Il y a des titres qu'il est criminel d'adapter, surtout au nom d'un pragmatisme grossier : quelle erreur d'avoir remplacé le très poétique Ain't them Bodies Saints par Les Amants du Texas, alors qu'il abstrayait avec tellement de force le Sud intemporel, l'ardeur alanguie, l'amour absoluteur... Tous ces éléments qui portent une romance quasi shakespearienne et d'une grande délicatesse.
L'indolence
Des longs cheveux raides d'une Rooney Mara filiforme à l'accent traînant d'un Casey Affleck à la voix cassée, le film n'est qu'indolence -ce qui, visiblement, a ennuyé, voire endormi la plupart des spectateurs. Son esthétique malickienne, dont la douceur champêtre et crépusculaire rappelle évidemment Les Moissons du ciel (1), chef-d'œuvre incontestable et inégalable, s'accommode pourtant à merveille de cette lenteur, sinon ne supporte qu'elle. Et puis, il fait vraiment trop chaud pour courir, même pour fuir : maybe, I say maybe, "we [could] make it if [we'd] run", but it's damn too hot ; so I'll go to jail, and one day, "I'm gonna... just walk right out the door". David Lowery prend donc le rythme du Sud sauvage -sans rivaliser avec la splendide composition de Romer et Zeitlin (2)-, prend le temps de capter la bonne lumière pour exploiter l'ombre, prend la route pour Sundance où il reçoit le Prix de la photographie : certes, il n'est pas le premier à s'être intéressé au mouvement des épis de blé au gré du vent, mais pas le plus mauvais à l'avoir projeté sur grand écran.
Le mystère
"Sir, I used to be the devil.

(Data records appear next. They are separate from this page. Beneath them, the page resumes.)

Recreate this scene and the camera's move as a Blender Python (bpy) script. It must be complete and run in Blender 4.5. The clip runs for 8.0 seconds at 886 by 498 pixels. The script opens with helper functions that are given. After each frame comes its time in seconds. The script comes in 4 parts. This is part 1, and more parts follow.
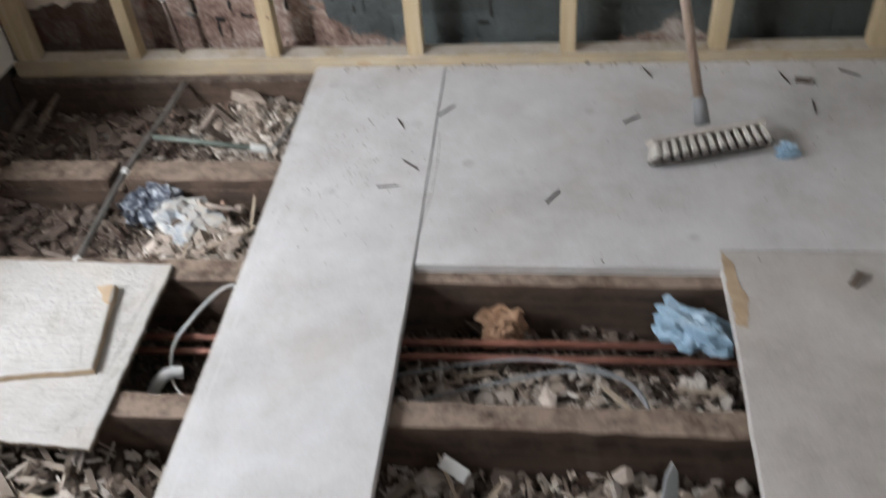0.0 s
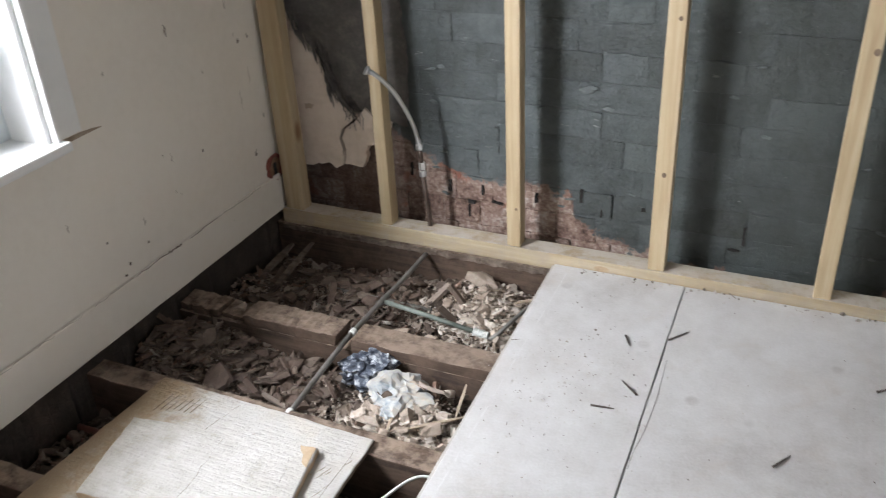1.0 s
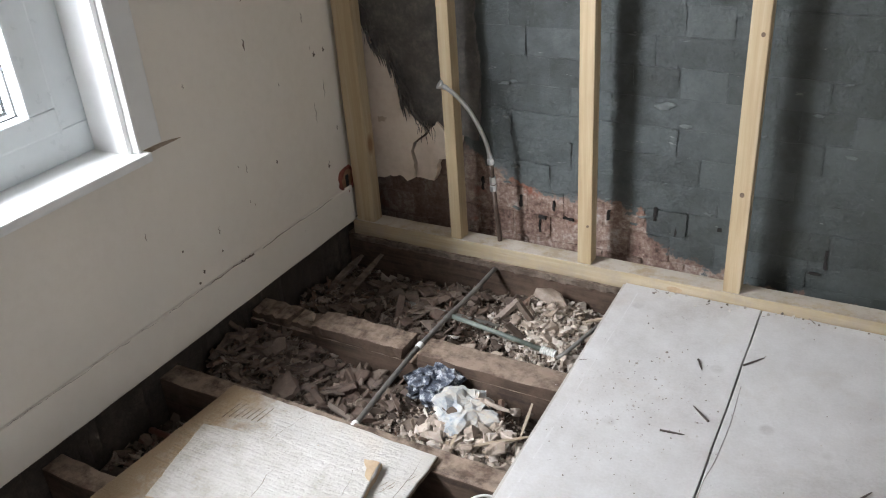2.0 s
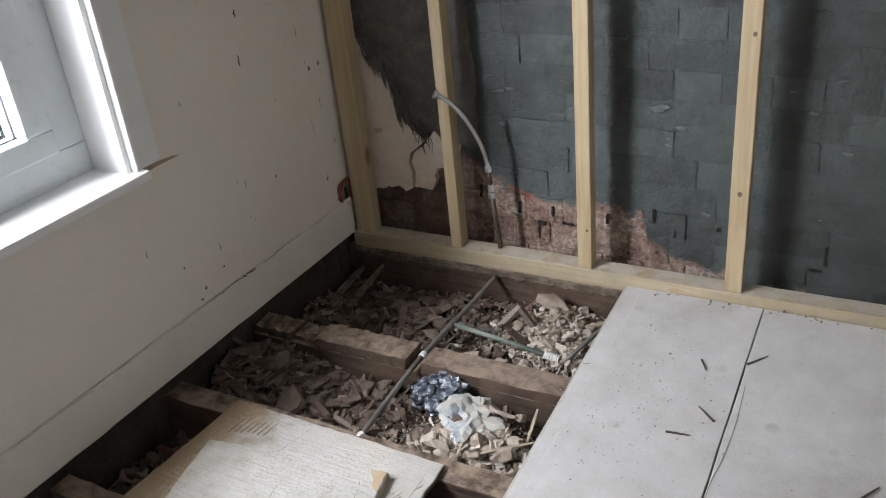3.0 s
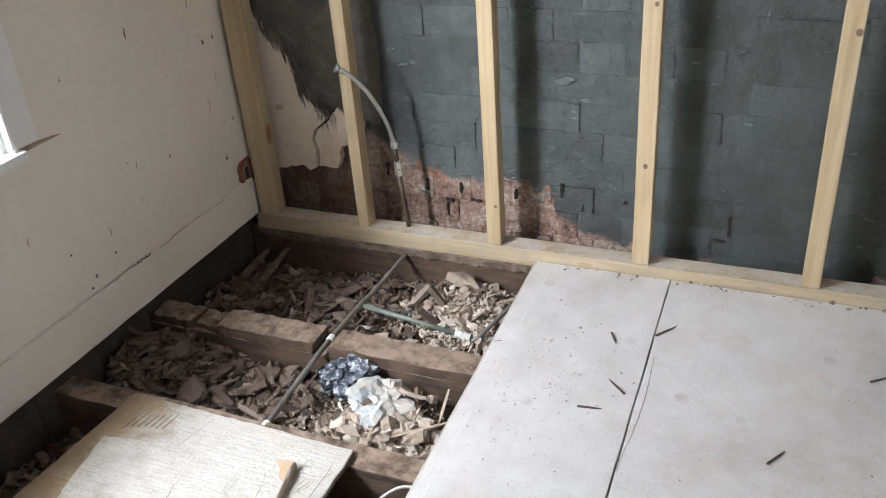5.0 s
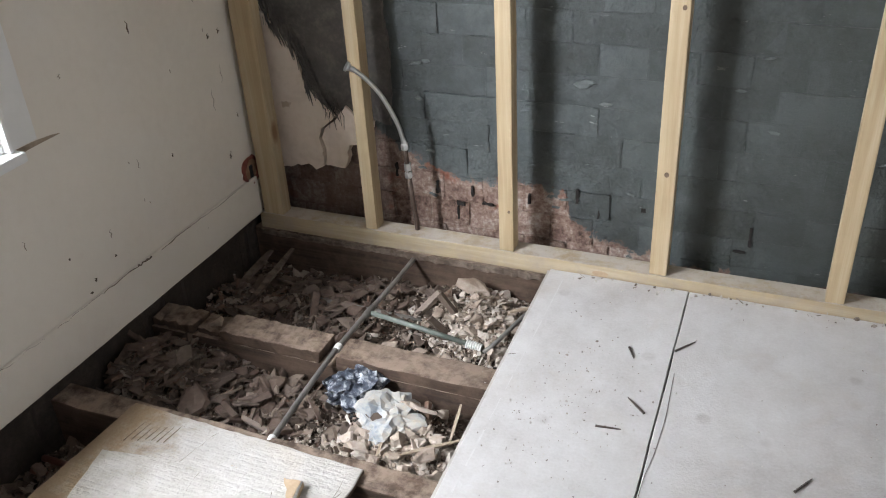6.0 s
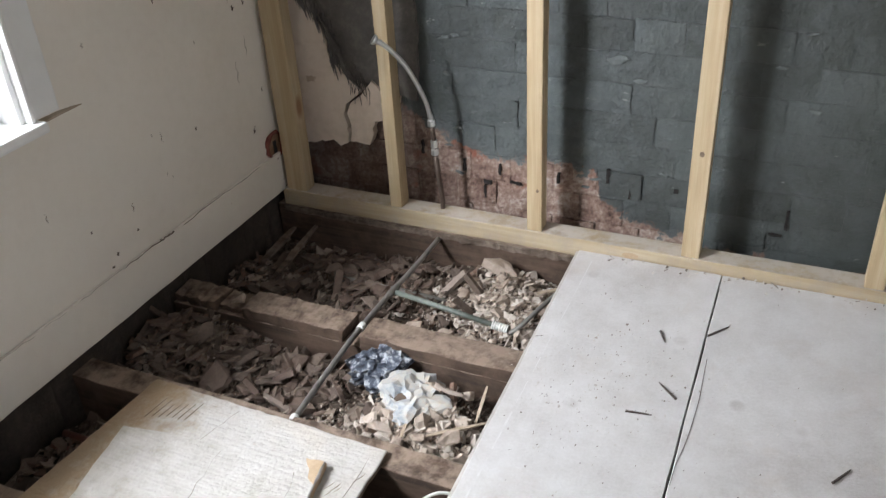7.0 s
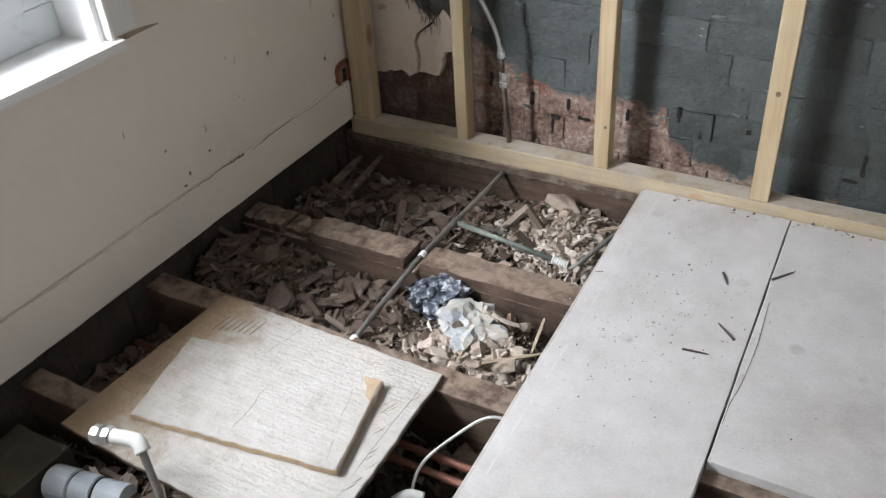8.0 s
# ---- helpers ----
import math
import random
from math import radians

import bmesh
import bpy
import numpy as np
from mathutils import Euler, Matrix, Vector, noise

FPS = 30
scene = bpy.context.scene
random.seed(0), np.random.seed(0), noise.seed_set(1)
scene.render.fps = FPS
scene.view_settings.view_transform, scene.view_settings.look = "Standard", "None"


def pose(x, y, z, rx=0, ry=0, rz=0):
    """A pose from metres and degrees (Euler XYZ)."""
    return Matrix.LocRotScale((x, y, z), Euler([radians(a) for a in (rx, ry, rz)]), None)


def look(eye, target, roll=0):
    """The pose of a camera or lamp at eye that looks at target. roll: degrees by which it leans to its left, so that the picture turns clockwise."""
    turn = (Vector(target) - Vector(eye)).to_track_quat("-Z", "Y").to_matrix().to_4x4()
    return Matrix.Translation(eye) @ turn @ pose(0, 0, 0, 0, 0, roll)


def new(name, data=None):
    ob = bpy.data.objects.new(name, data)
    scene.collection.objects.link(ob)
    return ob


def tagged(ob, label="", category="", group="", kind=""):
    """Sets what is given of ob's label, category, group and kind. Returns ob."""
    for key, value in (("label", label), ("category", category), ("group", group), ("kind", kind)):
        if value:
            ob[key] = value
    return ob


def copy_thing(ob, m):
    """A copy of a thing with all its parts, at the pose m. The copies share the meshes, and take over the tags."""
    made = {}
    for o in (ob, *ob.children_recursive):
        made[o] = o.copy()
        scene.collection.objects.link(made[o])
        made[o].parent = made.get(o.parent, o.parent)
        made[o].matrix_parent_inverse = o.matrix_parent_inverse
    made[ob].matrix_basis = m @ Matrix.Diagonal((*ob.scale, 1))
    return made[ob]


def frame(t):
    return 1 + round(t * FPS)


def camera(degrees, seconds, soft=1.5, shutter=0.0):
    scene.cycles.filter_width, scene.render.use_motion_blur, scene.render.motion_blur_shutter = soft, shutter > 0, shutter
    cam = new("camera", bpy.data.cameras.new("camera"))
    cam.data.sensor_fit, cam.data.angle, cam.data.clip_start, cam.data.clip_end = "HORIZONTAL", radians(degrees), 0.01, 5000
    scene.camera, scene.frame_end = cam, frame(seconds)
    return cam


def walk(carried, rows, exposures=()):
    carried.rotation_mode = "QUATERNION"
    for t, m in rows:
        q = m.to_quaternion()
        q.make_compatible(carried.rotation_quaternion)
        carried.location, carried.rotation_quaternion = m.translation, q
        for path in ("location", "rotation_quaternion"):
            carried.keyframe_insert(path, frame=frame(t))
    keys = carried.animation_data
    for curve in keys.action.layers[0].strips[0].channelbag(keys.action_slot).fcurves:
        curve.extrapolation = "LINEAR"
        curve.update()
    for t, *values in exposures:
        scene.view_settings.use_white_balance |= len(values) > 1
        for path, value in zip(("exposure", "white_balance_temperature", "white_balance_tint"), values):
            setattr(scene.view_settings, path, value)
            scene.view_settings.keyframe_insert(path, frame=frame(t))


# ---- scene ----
cam = camera(54.7, 8.0, soft=1.05, shutter=0.4)
PATH = [
    (0, (1.464, -1.986, 1.097), (1.2245, -0.493, -0.213), -5.35),
    (0.5, (1.43, -1.925, 1.158), (0.955, -0.316, 0.068), -3.6),
    (1, (1.432, -1.901, 1.17), (0.685, -0.33, 0.183), -3.1),
    (1.5, (1.432, -1.897, 1.179), (0.627, -0.356, 0.19), -2.5),
    (1.7, (1.428, -1.885, 1.176), (0.563, -0.367, 0.204), -3.1),
    (3, (1.433, -1.89, 1.173), (0.529, -0.371, 0.238), -6.1),
    (3.5, (1.453, -1.89, 1.176), (0.575, -0.356, 0.239), -7.5),
    (4, (1.492, -1.882, 1.18), (0.798, -0.271, 0.22), -6.0),
    (4.5, (1.464, -1.883, 1.152), (0.781, -0.268, 0.191), -4.9),
    (4.7, (1.451, -1.869, 1.136), (0.74, -0.27, 0.167), -5.0),
    (6, (1.36, -1.78, 1.148), (0.656, -0.208, 0.132), -3.5),
    (6.5, (1.346, -1.757, 1.146), (0.636, -0.179, 0.144), -3.3),
    (7, (1.33, -1.757, 1.12), (0.592, -0.223, 0.071), -3.5),
    (7.5, (1.339, -1.761, 1.122), (0.545, -0.307, 0.001), -4.9),
    (8, (1.34, -1.779, 1.105), (0.499, -0.378, -0.048), -3.9),
]
walk(cam, [(t, look(eye, target, roll)) for t, eye, target, roll in PATH],
     [(0.0, -0.42), (0.5, -0.56), (1.0, -0.15), (1.7, -0.18), (3.0, -0.55), (3.5, -0.25), (4.0, 0.04), (4.5, 0.03), (6.0, -0.16), (6.5, 0.08), (7.0, -0.18), (7.5, -0.42), (8.0, -0.30)])

# ---- light ----
world = bpy.data.worlds.new("overcast_sky")
scene.world = world
world.use_nodes = True
wn = world.node_tree
sky = wn.nodes.new("ShaderNodeTexSky")
sky.sky_type = "NISHITA"
sky.sun_disc = False
sky.sun_elevation = radians(38)
sky.sun_rotation = radians(60)
wn.links.new(sky.outputs[0], wn.nodes["Background"].inputs[0])
wn.nodes["Background"].inputs[1].default_value = 0.14

sun_data = bpy.data.lights.new("sun", "SUN")
sun_data.energy, sun_data.angle, sun_data.color = 0.6, radians(25), (1.0, 0.97, 0.93)
sun = new("sun", sun_data)
sun.matrix_world = look((-6, 3.5, 5.4), (0, 0, 0))

# daylight through the window opening, and an added fill lamp in the far side wall
WIN_Y0, WIN_Y1, WIN_Z0, WIN_Z1 = -1.90, -0.741, 0.527, 1.56
EAST_Y0, EAST_Y1, EAST_Z0, EAST_Z1 = -2.2, -1.3, 0.5, 2.0
sky_data = bpy.data.lights.new("window_daylight", "AREA")
sky_data.shape, sky_data.size, sky_data.size_y = "RECTANGLE", 1.0, 0.86
sky_data.energy, sky_data.color = 64, (0.895, 0.937, 1.0)
window_light = new("window_daylight", sky_data)
window_light.matrix_world = look((-0.26, (WIN_Y0 + WIN_Y1) / 2, (WIN_Z0 + WIN_Z1) / 2), (3, (WIN_Y0 + WIN_Y1) / 2, 0.9))
# the brightest stretch of sky stands aslant outside the window
bright_data = bpy.data.lights.new("bright_sky", "AREA")
bright_data.shape, bright_data.size, bright_data.size_y = "RECTANGLE", 0.42, 1.7
bright_data.energy, bright_data.color = 175, (0.895, 0.937, 1.0)
bright_sky = new("bright_sky", bright_data)
bright_sky.matrix_world = look((-0.80, -2.30, 2.15), (0.45, -0.2, 0.75))
# fill lamp at an unseen, added opening, to lift the window wall
east_data = bpy.data.lights.new("east_fill", "AREA")
east_data.shape, east_data.size, east_data.size_y = "RECTANGLE", 0.85, 1.4
east_data.energy, east_data.color = 3.0, (0.95, 0.97, 1.0)
east_light = new("east_fill", east_data)
east_light.matrix_world = look((2.92, (EAST_Y0 + EAST_Y1) / 2, (EAST_Z0 + EAST_Z1) / 2), (0, -1.2, 0.5))


# ---- materials ----
def nodes_of(name, rough=0.8, metal=0.0):
    m = bpy.data.materials.new(name)
    m.use_nodes = True
    nt = m.node_tree
    b = nt.nodes["Principled BSDF"]
    b.inputs["Roughness"].default_value = rough
    b.inputs["Metallic"].default_value = metal
    return m, nt, b


def link(nt, a, b):
    nt.links.new(a, b)


def coords(nt, scale=(1, 1, 1), own=False):
    if own:
        src = nt.nodes.new("ShaderNodeTexCoord").outputs["Object"]
    else:
        src = nt.nodes.new("ShaderNodeNewGeometry").outputs["Position"]
    mp = nt.nodes.new("ShaderNodeMapping")
    mp.inputs["Scale"].default_value = scale
    link(nt, src, mp.inputs["Vector"])
    return mp.outputs[0]


def noise_tex(nt, vec, scale, detail=4.0, rough=0.55, warp=0.0):
    n = nt.nodes.new("ShaderNodeTexNoise")
    n.inputs["Scale"].default_value = scale
    n.inputs["Detail"].default_value = detail
    n.inputs["Roughness"].default_value = rough
    n.inputs["Distortion"].default_value = warp
    link(nt, vec, n.inputs["Vector"])
    return n.outputs[0]


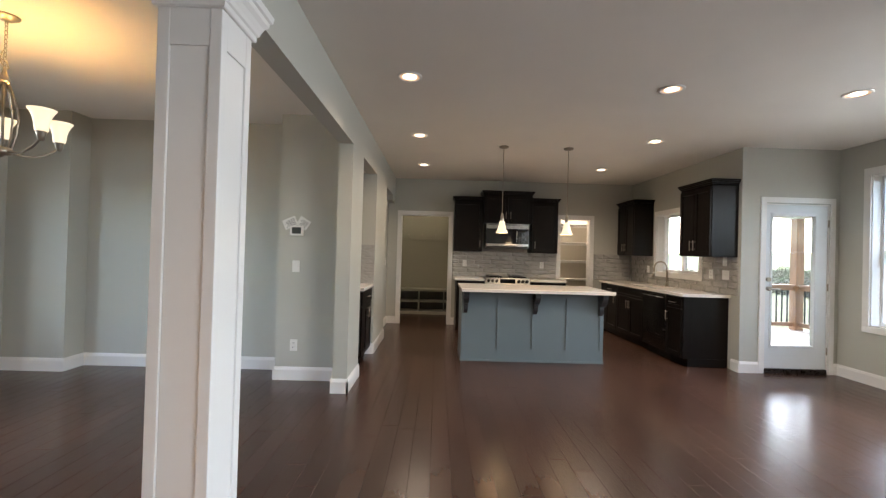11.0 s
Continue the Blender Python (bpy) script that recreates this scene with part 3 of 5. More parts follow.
def tile_field(parent, mat, axis, c, s, a0, a1, z0, z1, tw, th, holes=(), gap=0.003):
    row, z = 0, z0
    while z < z1 - 0.01:
        top = min(z + th, z1)
        a = a0 - (tw * (0.0, 0.5, 0.28)[row % 3])
        while a < a1:
            b0, b1 = max(a, a0) + gap / 2, min(a + tw, a1) - gap / 2
            spans = [(b0, b1)]
            for h0, h1, hz0, hz1 in holes:
                if z + th / 2 > hz0 and z + th / 2 < hz1:
                    nxt = []
                    for u, v in spans:
                        if v <= h0 or u >= h1:
                            nxt.append((u, v))
                        else:
                            if u < h0:
                                nxt.append((u, h0))
                            if v > h1:
                                nxt.append((h1, v))
                    spans = nxt
            for u, v in spans:
                if v - u > 0.015:
                    bm = bmesh.new()
                    wavy_tile(bm, axis, c, s, u, v, z + gap / 2, top - gap / 2, rng_t.uniform(0, 6.28))
                    part("tile", bm, mat, parent)
            a += tw
        z += th
        row += 1


tile_field(fp, TILE_W, "y", 4.985, -1, FX0, FX1, 0.0, 1.2, 0.305, 0.1, [(-3.205, -2.405, 0.24, 0.955)], 0.0014)
for x0, x1 in ((-3.70, -3.485), (-2.135, -1.95)):
    pil = part("pilaster", boxes((x0 + 0.012, x1 - 0.012, 4.862, 5.099, 0.2, 1.36)), BLACKWOOD, fp)
    part("plinth", boxes((x0 - 0.004, x1 + 0.012, 4.838, 5.099, 0.0, 0.19), (x0 + 0.002, x1 + 0.006, 4.845, 5.099, 0.19, 0.21), bevel=0.004), BLACKWOOD, pil)
    part("panel_frame", boxes((x0 + 0.012, x0 + 0.05, 4.850, 4.8625, 0.21, 1.36), (x1 - 0.05, x1 - 0.012, 4.850, 4.8625, 0.21, 1.36), (x0 + 0.05, x1 - 0.05, 4.850, 4.8625, 0.21, 0.33), (x0 + 0.05, x1 - 0.05, 4.850, 4.8625, 1.26, 1.36), bevel=0.002), BLACKWOOD, pil)
part("frieze", boxes((-3.475, -2.135, 4.90, 5.099, 1.2, 1.36), bevel=0.003), BLACKWOOD, fp)
bm = stepped([(0.0, 1.355), (0.004, 1.372), (0.020, 1.380), (0.022, 1.392), (0.036, 1.398), (0.038, 1.50), (0.050, 1.506), (0.052, 1.518), (0.060, 1.522), (0.062, 1.548), (0.084, 1.552), (0.085, 1.585)], -3.735, -1.95, 4.885, 5.099, wall=True)
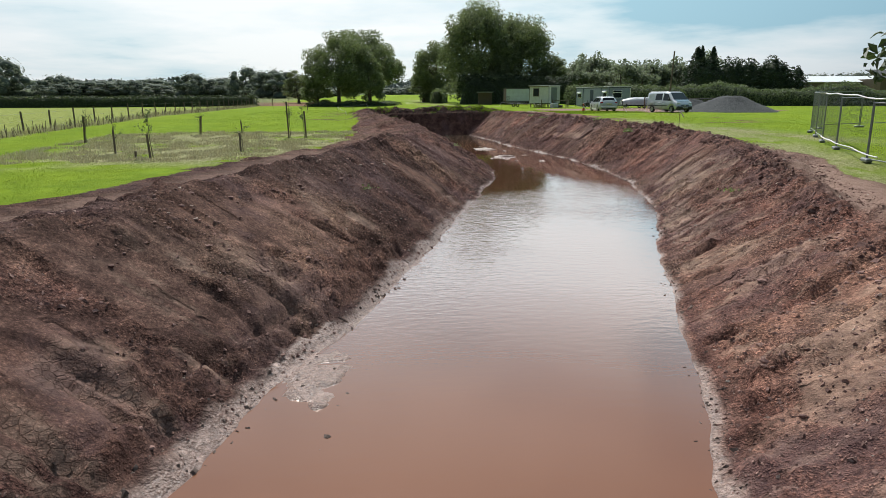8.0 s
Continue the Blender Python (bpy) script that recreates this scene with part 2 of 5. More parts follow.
    pale = m.ramp(mid, [(0.3, (0.19, 0.23, 0.05)), (0.7, (0.30, 0.32, 0.10))])
    grass = m.mix(m.attr("stubble"), lush, pale)
    worn = m.ramp(fine, [(0.3, (0.10, 0.11, 0.035)), (0.5, (0.26, 0.25, 0.12)), (0.68, (0.50, 0.46, 0.30))])
    grass = m.mix(m.attr("worn"), grass, worn)
    plough = m.ramp(mid, [(0.3, (0.17, 0.09, 0.06)), (0.7, (0.26, 0.15, 0.10))])
    grass = m.mix(m.attr("ploughed"), grass, plough)
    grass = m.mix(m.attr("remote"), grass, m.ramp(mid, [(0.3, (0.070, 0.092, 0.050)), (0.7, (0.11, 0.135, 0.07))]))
    s = m.math("ADD", m.attr("soil"), m.math("MULTIPLY", m.math("SUBTRACT", fine, 0.5), 0.9))
    s = m.ramp(s, [(0.42, (0, 0, 0)), (0.56, (1, 1, 1))])
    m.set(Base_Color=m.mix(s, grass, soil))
    rough = m.mix(m.attr("rim"), (0.95, 0.95, 0.95), (0.36, 0.36, 0.36))
    m.set(Roughness=rough, Specular_IOR_Level=m.mix(m.attr("rim"), (0.04, 0.04, 0.04), (0.5, 0.5, 0.5)))
    heaped = m.math("ADD", m.math("MULTIPLY", m.math("MULTIPLY", grain_l, clod.outputs["Color"]), 0.30), m.math("ADD", m.math("MULTIPLY", m.math("MULTIPLY", grain_c, crumb.outputs["Color"]), 0.42), m.math("MULTIPLY", m.math("MULTIPLY", grain_p, pebble.outputs["Color"]), 0.26)))
    heaped = m.math("ADD", heaped, m.math("MULTIPLY", crumbs, 0.9))
    # thin cracks where one draw of the bucket meets the next
    across = m.math("FRACT", m.attr("across"))
    seam = m.math("ABSOLUTE", m.math("SUBTRACT", m.math("ADD", across, m.math("MULTIPLY", m.math("SUBTRACT", fine, 0.5), 0.10)), 0.5))
    seam = m.math("MULTIPLY", m.ramp(seam, [(0.025, (1, 1, 1)), (0.075, (0, 0, 0))]), m.ramp(m.noise(co, 0.8, 3.0), [(0.55, (0, 0, 0)), (0.60, (1, 1, 1))]))
    lumps = m.math("ADD", m.math("MULTIPLY", fine, 0.4), m.math("MULTIPLY", heaped, m.math("ADD", 0.45, m.math("MULTIPLY", loose, 0.75))))
    smoothing = m.math("SUBTRACT", 1.0, m.math("MULTIPLY", m.math("MAXIMUM", m.math("MAXIMUM", m.attr("track"), m.attr("rim")), m.math("MAXIMUM", m.attr("smear"), m.attr("face"))), 0.6))
    h = m.math("ADD", m.math("MULTIPLY", lumps, smoothing), m.math("MULTIPLY", grit, 0.08))
    h = m.math("SUBTRACT", h, m.math("MULTIPLY", shrunk, 0.35))
    # combed lines left by the bucket's teeth on the smooth faces
    teeth = m.math("SINE", m.math("MULTIPLY", m.math("ADD", m.attr("across"), m.math("MULTIPLY", fine, 0.07)), 25.0))
    h = m.math("ADD", h, m.math("MULTIPLY", m.math("MULTIPLY", teeth, m.math("MULTIPLY", m.attr("face"), m.ramp(m.attr("draw"), [(0.0, (0, 0, 0)), (0.02, (1, 1, 1))]))), m.ramp(m.noise(co, 0.5, 3.0), [(0.48, (0, 0, 0)), (0.58, (0.16, 0.16, 0.16))])))
    h = m.math("SUBTRACT", h, m.math("MULTIPLY", m.math("MULTIPLY", seam, m.ramp(m.attr("draw"), [(0.0, (0, 0, 0)), (0.02, (1, 1, 1))])), 1.2))
    m.set(Normal=m.bump(h, 1.0, 0.055))
    return m.mat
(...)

Now I'm just a man." Bob Muldoon ne doute pas de lui ; les spectateurs, plongés dans le flou, si. Car il n'est pas évident de distinguer la réalité diégétique, elle-même difficilement déterminable, de la représentation qu'en fournit le personnage en question, indéniable beau parleur qui cultive son image de grand bandit, de chef de bande, d'homme à abattre, mais dont le discours digressif gagne en consistance au fil du récit. "[He] fucked over [his] share of people in [his] day", and they seek revenge : qui, où, quand, pourquoi et comment demeurent un mystère -sauf pour Skerritt, le père et mari de substitution interprété par Keith Carradine-, et même Bob est surpris que des types lui tombent dessus avec l'intention de lui faire la peau. En tout cas, il résulte de cette démarche discursive une asymétrie d'informations assez appréciable, à laquelle concourt également le silence de Ruth Guthrie ou de Patrick Wheeler, flic bon et sensible qu'incarne l'excellent et trop rare Ben Foster. "Lots of things were said that might not have been true", and few were said that were relevant ; de toute façon, la seule vérité réside dans le mouvement des épis de blé au gré du vent.
La responsabilité
"We always just been... you know, just two parts of the same." Coincés entre, d'une part, Roméo et Juliette, d'autre part, Pumpkin et Honey Bunny (3), les amants brigands de David Lowery forment une paire de star-crossed lovers juvéniles et infortunés : leurs sentiments réciproques sont si puissants qu'ils les absolvent, les purifient. Surtout, cet amour les perd en même temps qu'il les sauve, à travers leur enfant, Sylvie : au début du film, Bob fait le choix de se rendre à la police pour ne pas faire courir (de risque) à Ruth, qui est enceinte ; à la fin du film, Ruth fait le choix de ne pas rejoindre Bob pour ne faire courir de risque à leur fille de quatre ans. Avec elle naît la responsabilité parentale qui, contrairement à la responsabilité légale, parvient à les désolidariser
-une bonne fois pour toute, puisque lui meurt : faut-il y voir une sorte de contribution ?
1) Film de Terrence Malick.
(2) Bande originale du film Les Bêtes du Sud sauvage.
(3) Pulp Fiction, Quentin Tarantino.